Sostener que somos uno con el Universo no es metafísica. Es una afirmación basada en una enorme cantidad de evidencias y no hay ningún dato de la ciencia que pueda refutarla. Por lo tanto, no estamos aquí ante un problema filosófico sino metodológico: ¿Cómo podemos ayudar a las personas a darse cuenta de esta realidad?

Interacciones Primordiales constituye un modelo de desarrollo humano que procura comprender la naturaleza del estado de unidad original de la mente, el proceso en que éste es perdido y el camino por el cual puede ser recuperado. Y lo hace mediante una metodología vivencial, práctica y sencilla que es completamente compatible con cualquier camino cultural, social, político o religioso que uno ya esté transitando.

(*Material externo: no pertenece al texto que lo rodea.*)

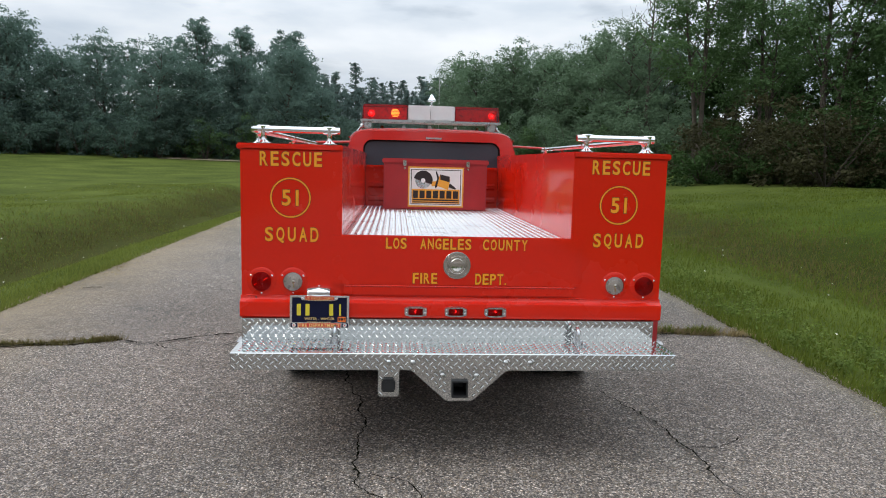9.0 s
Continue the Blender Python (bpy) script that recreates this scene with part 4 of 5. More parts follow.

Como lo afirmaba en el prólogo, no estoy hablando aquí de la promesa de un mundo perfecto, de un estado idílico al que todos llegaremos algún día. No es éste un “gran relato” que apunta hacia una promesa vaga, allá en el futuro, puesto que entonces se tornaría en otro motivo de disociación del momento presente. Lo que intento es señalar la posibilidad concreta de abrirnos a un estado de percepción y vivencia, aquí y ahora, que nos devuelva la unidad que tanto añoramos.

Este libro está dedicado a ese viaje del que todos somos protagonistas, del que usted es protagonista: el emerger de la totalidad de la vida como individuos que habrán de expresarse y realizarse como tales, sufrir la experiencia de la alienación y la soledad sin escapismos, para luego reconocer su origen y retornar a la unidad primigenia aquí y ahora, en plena vida. Semejante aventura puede ser experimentada con plena consciencia o de una manera mecánica e inconsciente. Pero en todos los casos habremos de transitar el mismo camino. Este trabajo constituye una invitación a realizar esta odisea de la consciencia plenamente despiertos, honrando el infinito misterio del que provenimos en la apertura a los pequeños gestos cotidianos. Procura brindar una descripción clara de todos los procesos mentales que inhiben nuestra capacidad de experimentar el éxtasis de la unidad, así como de todas las potencialidades psicoespirituales que nos permiten trascender estos límites, sanarnos y volver al único camino en el que el alma brilla: el amor.

1 Ken Wilber prefiere utilizar el término Kosmos, que describe la forma en que los griegos concebían el Universo, antes de que el materialismo cientificista lo convirtiera en “cosmos”, es decir, mera materia sin sentido ni finalidad. Este “Kosmos” es a su vez considerado como el entretejido global, consciente y transfinito que todo lo contiene. Yo he decidido utilizar los términos Cosmos y Universo, con mayúsculas, para significar lo mismo.

2 Soy consciente de que con esta primera frase estoy mal predisponiendo a todos aquellos que se sienten afines con el pensamiento posmoderno. Desde que Lyotard decretó la muerte de los “grandes relatos”, toda idea de una promesa es vista por ellos con muy mala cara. Por ello considero oportuno señalar que la promesa de la que hablo aquí es muy distinta de aquellas que Lyotard criticaba (religiosas, marxistas, iluministas o capitalistas).

No es éste otro “gran relato” acerca de un mundo perfecto. No me refiero aquí a ninguna promesa que hable de un futuro idealizado y que nos proyecte hacia metas tanto inalcanzables como idílicas, sino de una cualidad perceptiva, cognoscitiva y vivencial que transforma la experiencia inmediata de quien la realiza, aquí y ahora.